● What the task requires
Retype all of the listing exactly, passing over any picture you find.

##### Supplied material #####

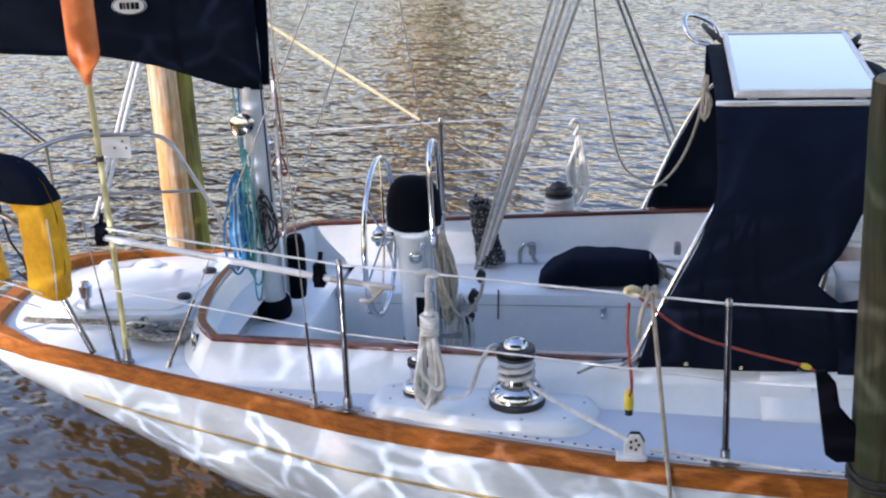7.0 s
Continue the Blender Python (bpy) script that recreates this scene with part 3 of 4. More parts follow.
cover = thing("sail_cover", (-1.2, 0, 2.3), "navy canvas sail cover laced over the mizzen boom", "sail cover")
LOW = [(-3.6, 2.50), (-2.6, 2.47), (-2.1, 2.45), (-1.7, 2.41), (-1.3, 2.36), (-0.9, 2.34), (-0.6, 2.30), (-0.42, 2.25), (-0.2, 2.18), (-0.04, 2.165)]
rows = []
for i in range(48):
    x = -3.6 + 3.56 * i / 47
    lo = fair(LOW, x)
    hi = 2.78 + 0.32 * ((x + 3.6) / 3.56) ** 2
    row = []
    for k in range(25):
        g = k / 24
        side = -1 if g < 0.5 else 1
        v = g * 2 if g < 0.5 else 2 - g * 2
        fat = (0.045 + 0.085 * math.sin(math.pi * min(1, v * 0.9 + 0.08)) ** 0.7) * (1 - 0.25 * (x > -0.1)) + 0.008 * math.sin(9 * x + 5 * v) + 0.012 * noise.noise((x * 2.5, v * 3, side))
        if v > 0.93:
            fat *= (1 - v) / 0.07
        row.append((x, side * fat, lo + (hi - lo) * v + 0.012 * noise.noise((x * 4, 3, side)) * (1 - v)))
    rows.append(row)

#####

● Answer to this problem
7.0 s
Continue the Blender Python (bpy) script that recreates this scene with part 3 of 4. More parts follow.
cover = thing("sail_cover", (-1.2, 0, 2.3), "navy canvas sail cover laced over the mizzen boom", "sail cover")
LOW = [(-3.6, 2.50), (-2.6, 2.47), (-2.1, 2.45), (-1.7, 2.41), (-1.3, 2.36), (-0.9, 2.34), (-0.6, 2.30), (-0.42, 2.25), (-0.2, 2.18), (-0.04, 2.165)]
rows = []
for i in range(48):
    x = -3.6 + 3.56 * i / 47
    lo = fair(LOW, x)
    hi = 2.78 + 0.32 * ((x + 3.6) / 3.56) ** 2
    row = []
    for k in range(25):
        g = k / 24
        side = -1 if g < 0.5 else 1
        v = g * 2 if g < 0.5 else 2 - g * 2
        fat = (0.045 + 0.085 * math.sin(math.pi * min(1, v * 0.9 + 0.08)) ** 0.7) * (1 - 0.25 * (x > -0.1)) + 0.008 * math.sin(9 * x + 5 * v) + 0.012 * noise.noise((x * 2.5, v * 3, side))
        if v > 0.93:
            fat *= (1 - v) / 0.07
        row.append((x, side * fat, lo + (hi - lo) * v + 0.012 * noise.noise((x * 4, 3, side)) * (1 - v)))
    rows.append(row)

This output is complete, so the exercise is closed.